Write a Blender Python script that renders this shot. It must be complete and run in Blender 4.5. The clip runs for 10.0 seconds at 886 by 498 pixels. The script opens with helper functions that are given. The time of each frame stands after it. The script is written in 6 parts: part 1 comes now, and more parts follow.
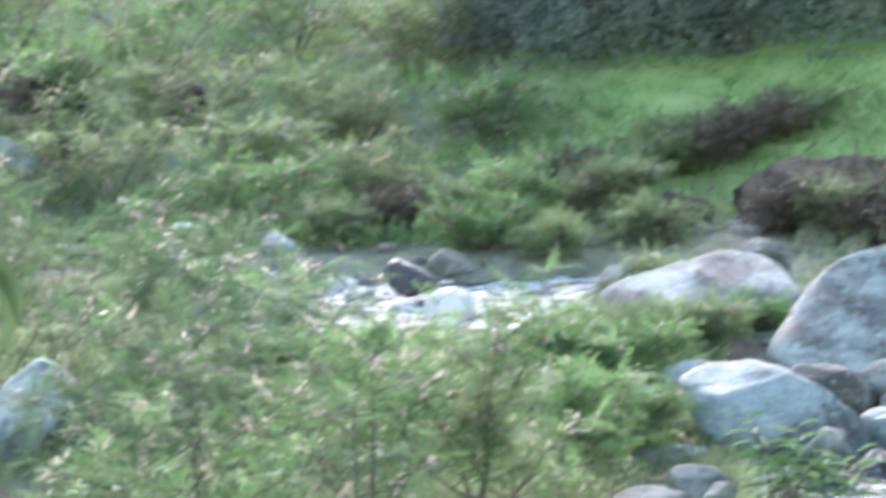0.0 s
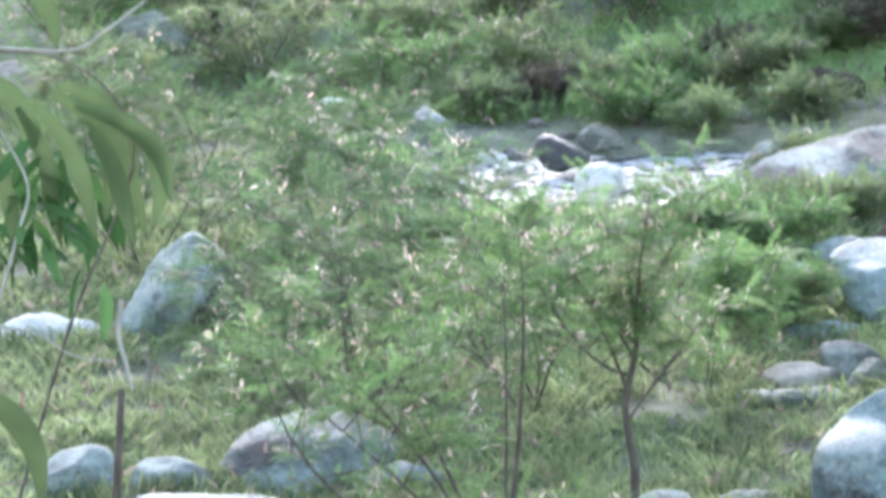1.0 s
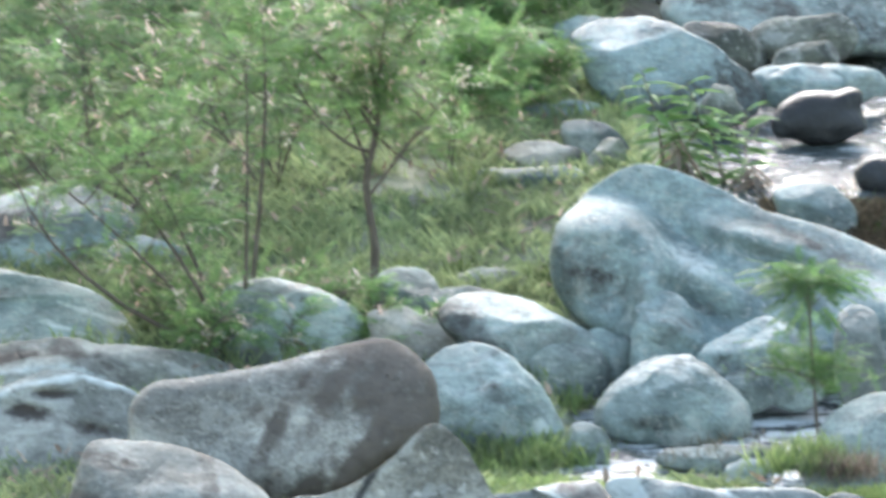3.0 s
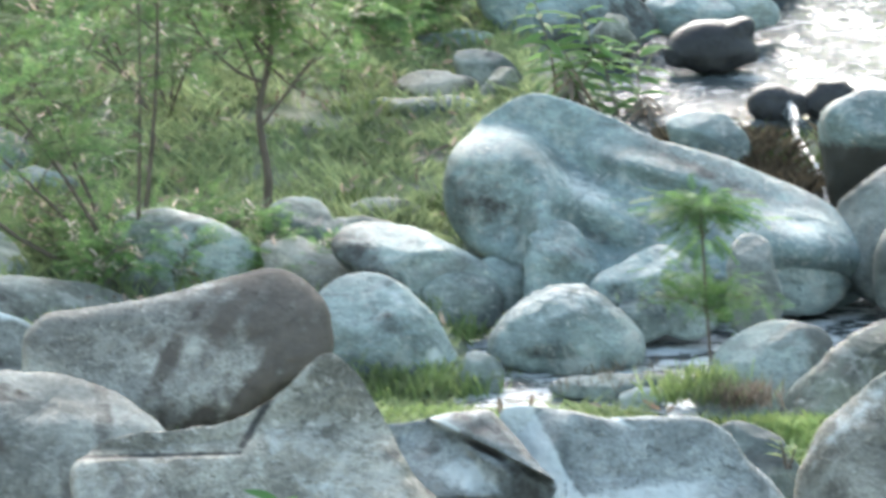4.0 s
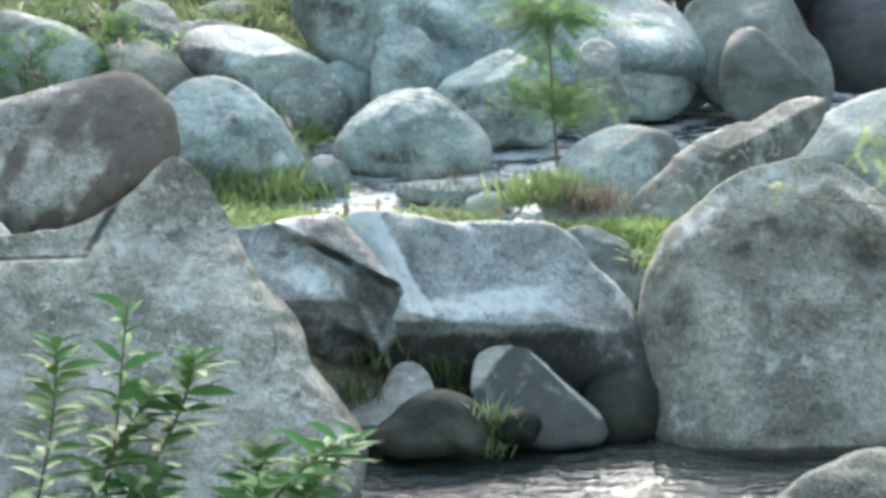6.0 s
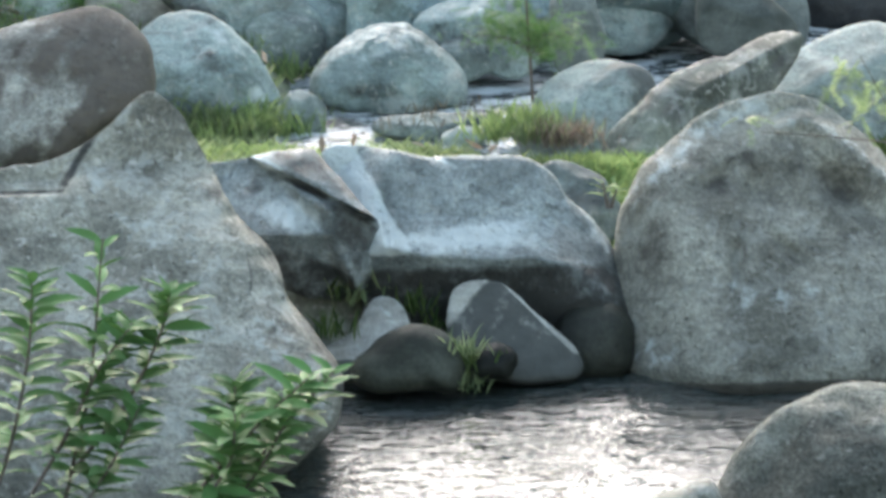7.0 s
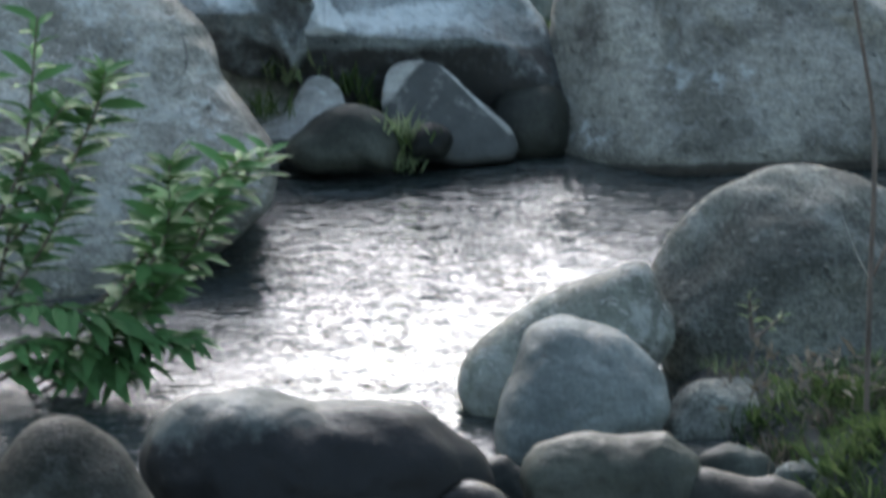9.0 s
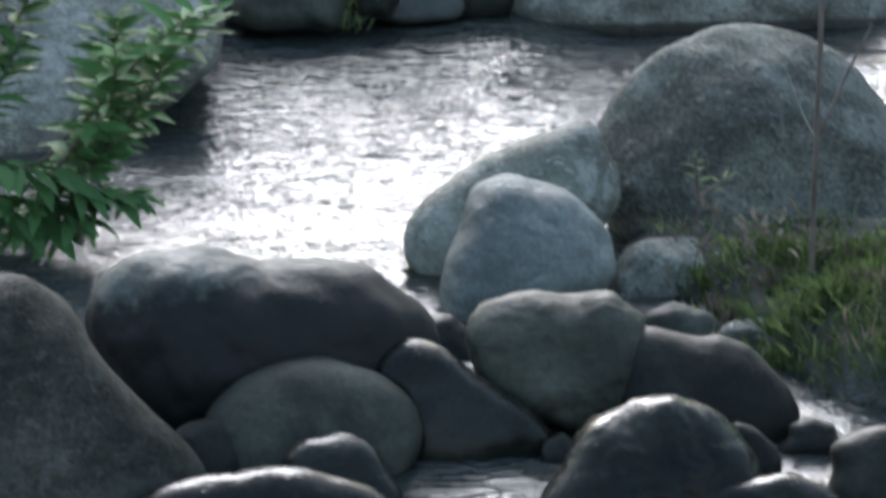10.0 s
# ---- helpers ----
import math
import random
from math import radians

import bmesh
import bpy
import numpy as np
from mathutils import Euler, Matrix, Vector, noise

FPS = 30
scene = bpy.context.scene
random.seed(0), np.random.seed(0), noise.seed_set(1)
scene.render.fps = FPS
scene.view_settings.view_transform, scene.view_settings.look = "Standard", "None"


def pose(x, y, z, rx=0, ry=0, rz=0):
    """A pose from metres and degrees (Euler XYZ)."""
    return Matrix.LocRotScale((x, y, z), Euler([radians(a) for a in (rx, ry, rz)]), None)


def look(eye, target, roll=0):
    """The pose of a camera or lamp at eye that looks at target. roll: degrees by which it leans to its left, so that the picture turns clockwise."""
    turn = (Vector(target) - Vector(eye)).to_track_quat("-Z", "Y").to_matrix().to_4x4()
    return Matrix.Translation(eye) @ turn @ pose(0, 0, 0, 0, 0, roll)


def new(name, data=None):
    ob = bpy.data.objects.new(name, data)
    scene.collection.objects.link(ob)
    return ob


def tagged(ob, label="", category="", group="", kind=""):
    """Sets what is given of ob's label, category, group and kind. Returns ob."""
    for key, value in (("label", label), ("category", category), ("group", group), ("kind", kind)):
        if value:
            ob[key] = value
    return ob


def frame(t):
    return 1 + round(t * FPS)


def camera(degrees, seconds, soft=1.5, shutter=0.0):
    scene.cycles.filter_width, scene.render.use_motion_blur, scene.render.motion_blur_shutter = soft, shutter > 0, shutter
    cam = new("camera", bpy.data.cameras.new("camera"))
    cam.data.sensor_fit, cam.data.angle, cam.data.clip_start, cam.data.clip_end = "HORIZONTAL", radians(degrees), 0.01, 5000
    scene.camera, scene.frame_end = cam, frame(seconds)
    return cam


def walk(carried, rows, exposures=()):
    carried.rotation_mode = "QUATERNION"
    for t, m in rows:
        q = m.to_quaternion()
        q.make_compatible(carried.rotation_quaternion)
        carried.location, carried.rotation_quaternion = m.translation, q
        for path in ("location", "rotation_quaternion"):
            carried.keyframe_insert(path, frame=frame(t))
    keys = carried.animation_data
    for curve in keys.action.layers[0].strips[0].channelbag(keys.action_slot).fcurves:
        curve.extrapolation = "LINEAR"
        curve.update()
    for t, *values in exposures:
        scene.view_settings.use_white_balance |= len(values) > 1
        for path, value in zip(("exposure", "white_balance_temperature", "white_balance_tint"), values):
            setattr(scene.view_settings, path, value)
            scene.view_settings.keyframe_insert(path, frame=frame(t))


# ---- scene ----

• YOUR INSTRUCTIONS
Count how many lines of the data include the word "Vector". Your reply should be that number alone.

• REPLY
2